Some Facebook groups and Twitter pages for the events have several thousand followers. A National Park Service estimate says there is only room on the plaza for about 13,000 people.
However, White House press secretary Kayleigh McEnany told Fox News on Thursday that she expects the turnout to be “quite large" at Saturday's rallies.
“People want to show up and have their voice heard," McEnany said after being asked about the event.
Facebook previously shut down a fast-growing pro-Trump “Stop the Steal” group that was being used to organize protests over “worrying calls for violence.”
Eventbrite took down several of event pages connected to these rallies and refunded tickets. A spokesperson said the site prohibits events, content or creators that share potentially harmful misinformation or contribute to the risk of violence.
The event seems to have originated with conspiracy theorist Alex Jones who urged his followers to go to D.C. after the election, according to Angelo Carusone, president of the media watchdog group Media Matters for America.
Jones' website InfoWars announced plans to lead a cross-country caravan to the march through Houston and Austin, Texas; Tallahassee, Florida; Baton Rouge, Louisiana; Atlanta; Raleigh, North Carolina; and Richmond, Virginia.
Carusone estimated Friday that the caravan currently has attracted about 10 people.
Other groups including white nationalists and armed extremist groups then announced their intent to join, Carusone said. Proud Boys chairman Enrique Tarrio announced his group would attend and the Oath Keepers, an anti-government extremist group, issued a call for volunteers to attend the event with their leader, Stewart Rhodes, according to the ADL.
"It is an ad hoc sort of combination of extremists, of grifters and some online right wing media figures that are trying to hope something sparks," Carusone said. "Essentially as if an online comment troll just decided to come to life."
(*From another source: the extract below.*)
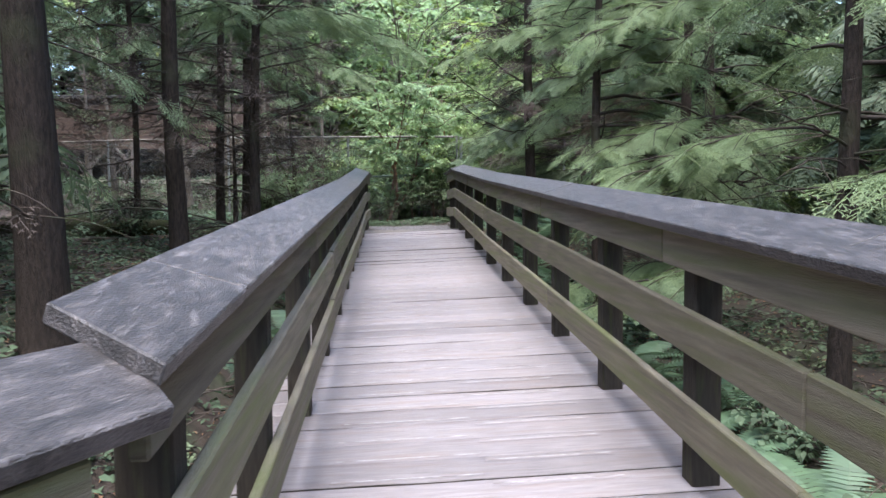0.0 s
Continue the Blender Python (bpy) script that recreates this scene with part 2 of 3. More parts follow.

Carusone said that while he does not expect the rally will draw a massive crowd, he is concerned that groups like the Proud Boys may try to antagonize counter protesters in order to provoke a fight. However, he said that if mainstream right-wing media outlets and figures like the president start promoting the event it could draw thousands.
Trump indicated that he may stop by the rally in a tweet Friday.
"Heartwarming to see all of the tremendous support out there, especially the organic Rallies that are springing up all over the Country, including a big one on Saturday in D.C." he said.
"We’re going to engage in nonviolent mass protest," Sunsara Taylor, one of the co-initiators of the group, told USA TODAY. "We’re going to do it safely, but we’re also not going to be intimidated or back down because there’s a bunch of people who cannot reconcile themselves that their fascist program has been repudiated."
Alaina Gertz, a spokesperson for the D.C. police, said they are aware of planned activity but would not provide estimates on crowd size.
Police released an advisory noting some roads will be closed and parking will be restricted throughout downtown D.C. and reminding the public that they are prohibited from carrying a firearm within 1,000 feet of any protest, including those who have a concealed carry permit.
"We're continuing to monitor and assess each activity and plan accordingly with our fed law enforcement partners," Gertz said.
Mayor Muriel Bowser said Tuesday despite the upcoming rallies she still recommends business owners should take down their plywood they used to board up storefronts to prepare for potential election violence. She said her team is also monitoring reports of the caravan.
"We continue to follow those activities and be prepared for those activities," Bowser said when asked about the rallies. "Our police chief will have a similar posture this weekend as he did last week and we will be there to support peaceful exercise of first amendment demonstrations."